Without the incentive, Chief Development Officer Andy Icken said, the company likely would have picked a tract it had under contract a mile west of the utility district, near Katy Mills Mall, where no revenue would have been generated for the city.

Icken said the city expects to collect $8 million in sales tax revenues from the store during the life of its annexation agreement, after rebates. The rebates will come from sales taxes generated by the store, and will be used to reimburse Costco for infrastructure work, mainly a road connecting it to the I-10 feeder road. The Cimarron district will pay for soil work to make the site suitable for construction.

Combined, Costco would be reimbursed about $2.5 million. Costco representatives declined to comment on the project or the rebates.

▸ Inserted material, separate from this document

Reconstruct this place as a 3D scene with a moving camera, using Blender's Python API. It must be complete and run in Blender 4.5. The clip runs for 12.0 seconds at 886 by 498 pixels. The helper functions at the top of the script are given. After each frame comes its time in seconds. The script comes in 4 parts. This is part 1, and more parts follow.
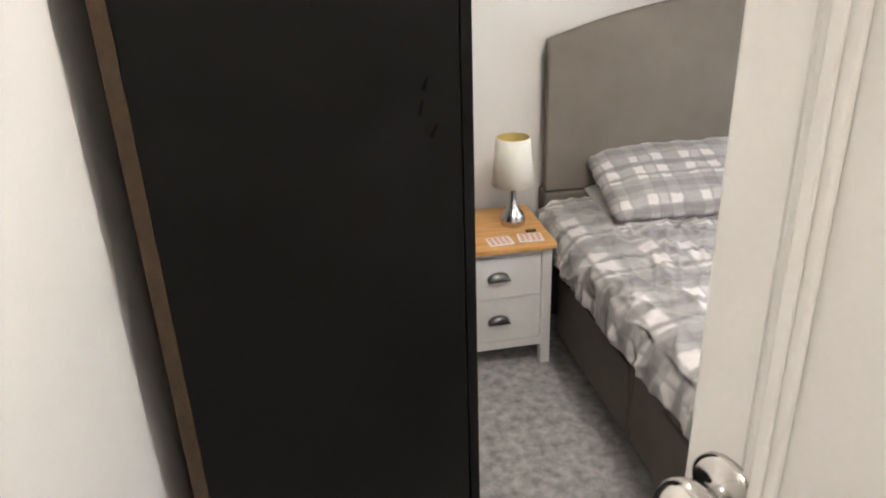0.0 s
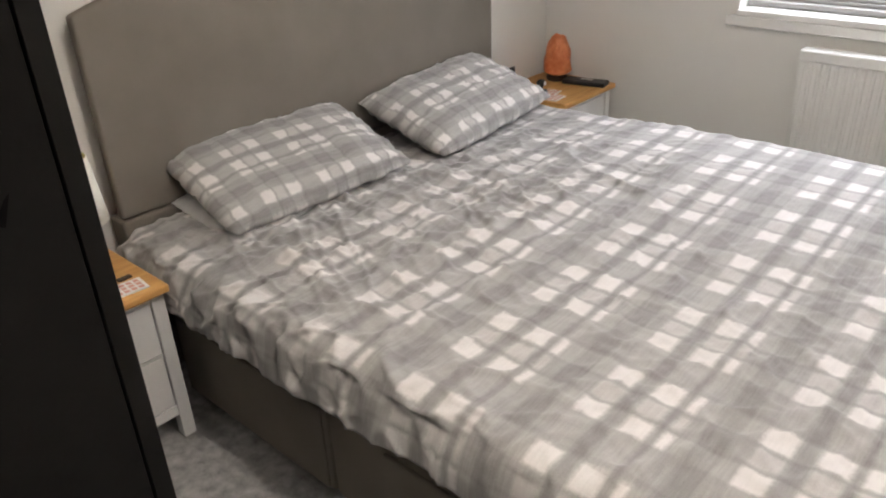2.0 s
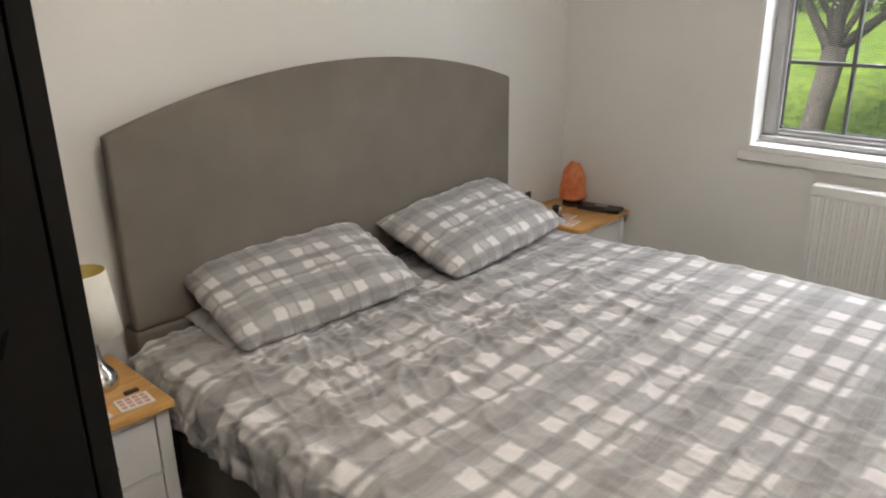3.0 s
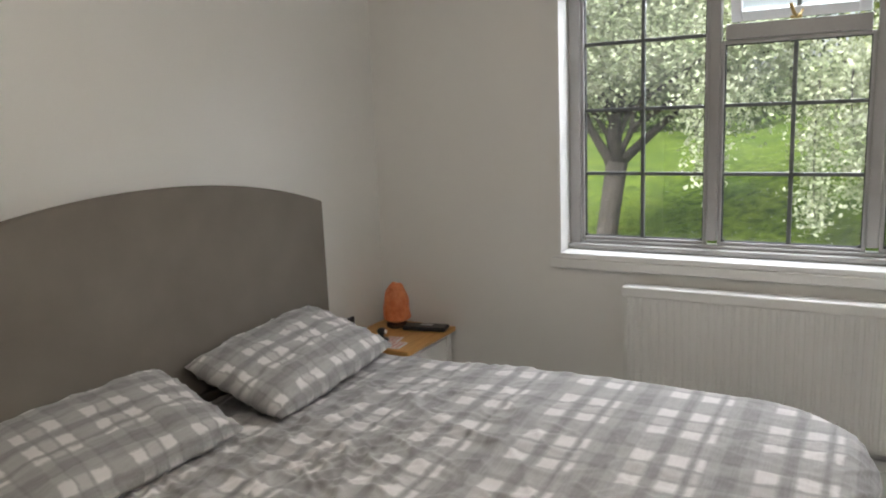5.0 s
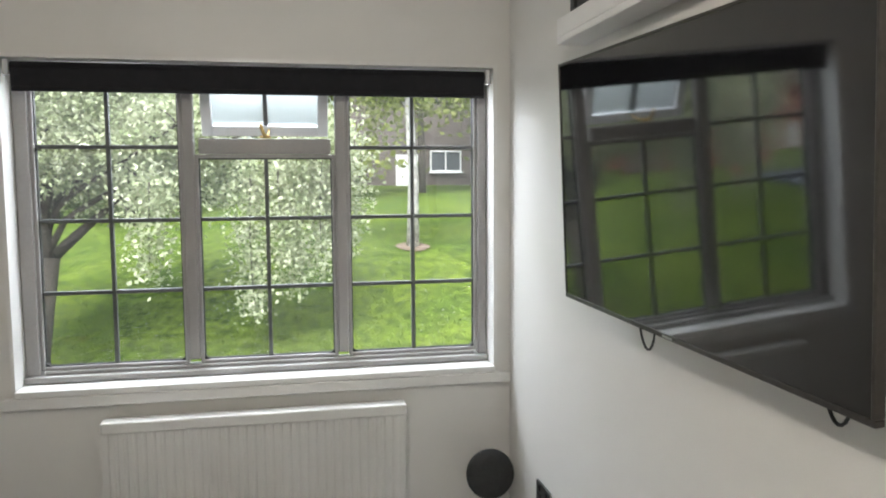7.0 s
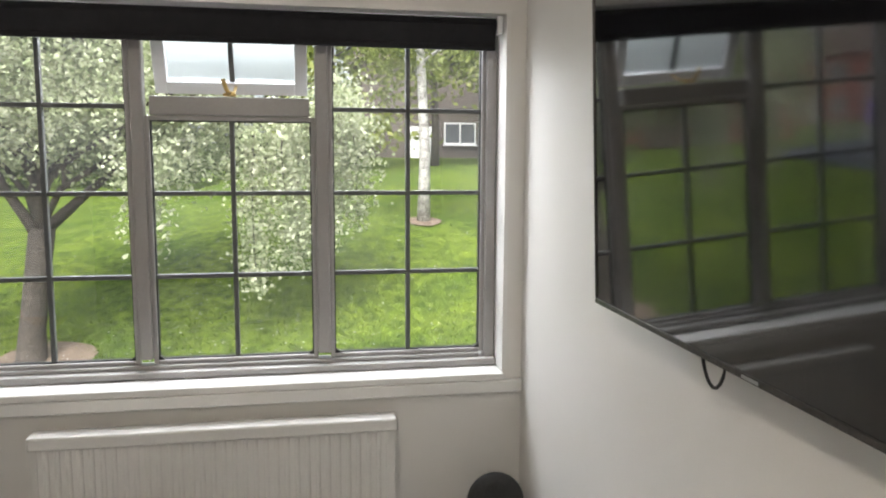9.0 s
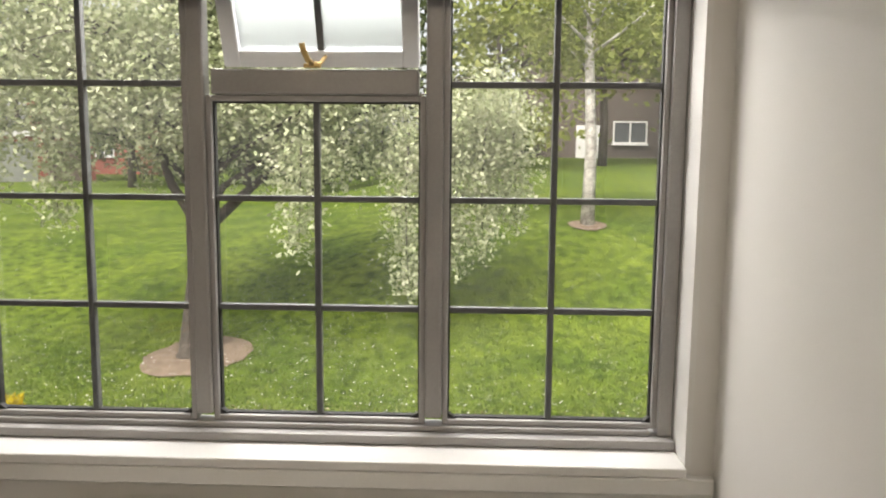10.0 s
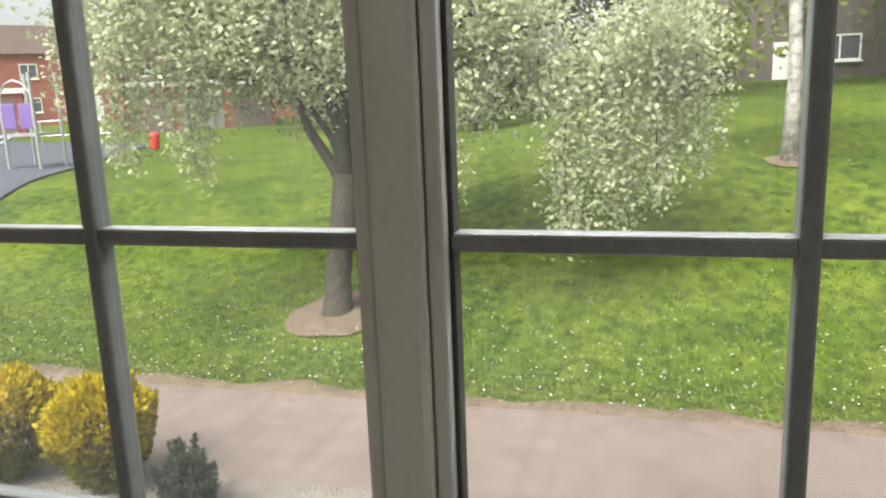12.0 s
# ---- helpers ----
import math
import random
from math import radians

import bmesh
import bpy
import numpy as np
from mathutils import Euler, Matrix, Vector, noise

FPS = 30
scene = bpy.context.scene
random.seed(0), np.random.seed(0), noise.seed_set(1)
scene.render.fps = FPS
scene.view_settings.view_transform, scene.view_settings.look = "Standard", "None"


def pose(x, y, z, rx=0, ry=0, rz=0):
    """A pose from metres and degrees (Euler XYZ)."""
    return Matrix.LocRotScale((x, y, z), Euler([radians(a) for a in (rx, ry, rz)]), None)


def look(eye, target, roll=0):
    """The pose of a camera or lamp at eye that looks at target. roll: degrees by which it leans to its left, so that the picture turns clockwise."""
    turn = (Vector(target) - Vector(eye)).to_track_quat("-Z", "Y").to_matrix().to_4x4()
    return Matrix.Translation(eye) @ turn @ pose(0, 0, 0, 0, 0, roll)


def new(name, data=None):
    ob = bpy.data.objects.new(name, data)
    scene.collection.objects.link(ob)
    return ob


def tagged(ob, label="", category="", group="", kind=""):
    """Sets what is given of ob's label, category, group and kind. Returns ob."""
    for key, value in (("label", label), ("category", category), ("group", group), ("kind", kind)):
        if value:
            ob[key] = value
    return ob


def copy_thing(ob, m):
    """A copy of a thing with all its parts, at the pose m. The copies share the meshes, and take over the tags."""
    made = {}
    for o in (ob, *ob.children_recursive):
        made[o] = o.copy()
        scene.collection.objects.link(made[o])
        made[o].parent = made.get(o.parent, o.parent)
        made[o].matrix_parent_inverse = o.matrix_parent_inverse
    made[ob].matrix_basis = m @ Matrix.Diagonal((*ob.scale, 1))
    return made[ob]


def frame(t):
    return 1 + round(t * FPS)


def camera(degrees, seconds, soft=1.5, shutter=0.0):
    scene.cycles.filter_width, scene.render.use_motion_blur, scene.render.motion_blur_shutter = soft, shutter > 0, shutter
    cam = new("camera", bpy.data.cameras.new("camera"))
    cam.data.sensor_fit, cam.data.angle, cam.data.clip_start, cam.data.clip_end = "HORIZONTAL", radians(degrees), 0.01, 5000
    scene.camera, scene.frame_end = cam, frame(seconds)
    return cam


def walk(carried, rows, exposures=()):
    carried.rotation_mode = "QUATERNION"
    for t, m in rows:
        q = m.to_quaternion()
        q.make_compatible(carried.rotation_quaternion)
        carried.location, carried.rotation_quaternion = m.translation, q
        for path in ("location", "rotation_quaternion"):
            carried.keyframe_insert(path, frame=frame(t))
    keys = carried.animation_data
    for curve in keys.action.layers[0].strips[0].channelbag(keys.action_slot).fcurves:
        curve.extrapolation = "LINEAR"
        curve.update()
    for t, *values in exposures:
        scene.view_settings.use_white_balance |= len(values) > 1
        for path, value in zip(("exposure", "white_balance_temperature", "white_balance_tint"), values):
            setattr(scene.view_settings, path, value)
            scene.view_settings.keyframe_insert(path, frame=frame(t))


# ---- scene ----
cam = camera(60.6, 12.0, soft=2.0)
SKY, SUN, BULB, HALL, DAY = 0.15, 3.4, 11.5, 3.4, 46.0
PATH = [
    (0, (2.823, -3.245, 1.655), (1.034, -2.923, 0.82), -2.1),
    (0.5, (2.637, -3.227, 1.634), (0.918, -2.677, 0.772), -0.6),
    (1, (2.492, -3.212, 1.588), (0.824, -2.509, 0.737), -1.8),
    (1.5, (2.269, -3.175, 1.635), (0.836, -2.152, 0.688), -1.4),
    (2, (2.205, -3.194, 1.537), (1.002, -1.9, 0.6), -2.4),
    (2.5, (2.2, -3.187, 1.577), (0.971, -1.84, 0.754), 0.0),
    (3, (2.222, -3.176, 1.565), (0.906, -1.823, 0.903), -1.0),
    (5, (2.141, -3.069, 1.531), (1.152, -1.368, 1.172), -2.4),
    (5.5, (1.992, -3.028, 1.6), (1.389, -1.159, 1.223), -2.6),
    (6, (1.999, -2.984, 1.615), (1.671, -1.031, 1.331), -1.7),
    (6.5, (1.949, -2.917, 1.639), (2.001, -0.927, 1.45), -1.5),
    (7, (1.931, -2.908, 1.636), (2.324, -0.954, 1.463), -0.4),
    (9, (2.073, -2.429, 1.628), (2.429, -0.476, 1.385), 0.3),
    (9.5, (2.151, -2.063, 1.608), (2.319, -0.086, 1.359), 1.4),
    (10, (2.218, -1.705, 1.613), (2.146, 0.278, 1.367), 0.5),
    (10.5, (2.247, -1.323, 1.633), (1.892, 0.625, 1.35), 0.4),
    (11, (2.202, -1.007, 1.631), (1.697, 0.896, 1.279), -0.1),
    (11.5, (2.221, -0.716, 1.611), (1.683, 1.171, 1.224), -1.5),
    (12, (2.313, -0.416, 1.617), (1.787, 1.47, 1.208), -2.2),
]
EXPOSURES = [(0, 2.38, 5950, 12), (1, 2.28, 6050, 15), (2, 1.90, 6150, 12), (3, 1.70, 6200, 10), (5, 1.25, 6150, 9), (6, 1.2, 6050, 7), (7, 1.4, 6050, 7), (9, 1.27, 6350, 10),
             (9.5, 1.2, 6850, 12), (10, .92, 7100, 11), (10.5, .94, 7250, 11), (11, .90, 7600, 12), (11.5, .93, 7250, 9), (12, .96, 6750, 5)]
walk(cam, [(t, look(eye, target, roll)) for t, eye, target, roll in PATH], EXPOSURES)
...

Councilwoman Melissa Noriega said she has concerns about the proposal, but has not decided how she will vote. “It seems like Costco is an awfully big, well-funded company to need that kind of infrastructure assistance,” she said. “Having said that, I know we want to incentivize the kind of retail they produce for the tax rolls.”

I get wanting to have the place built in an area that benefits the city. The usual arguments about this kind of subsidy relocating retail activity instead of increasing it is a bit less concerning when the location of the retail activity is the point. While it is unquestionably true that something is going to be built at this location, given the upcoming Grand Parkway expansion, I get wanting to make it happen sooner, since the city’s revenue sharing deal with the Cimarron MUD expires in 2033, and I get wanting to ensure that what does get built is of top quality. But yeah, I don’t really see why a large well-funded company like Costco needs the incentive. I’m sure they know which location is best for them, and I don’t know how much difference a relatively minor tax break will make to their bottom line. Council should be very skeptical of this.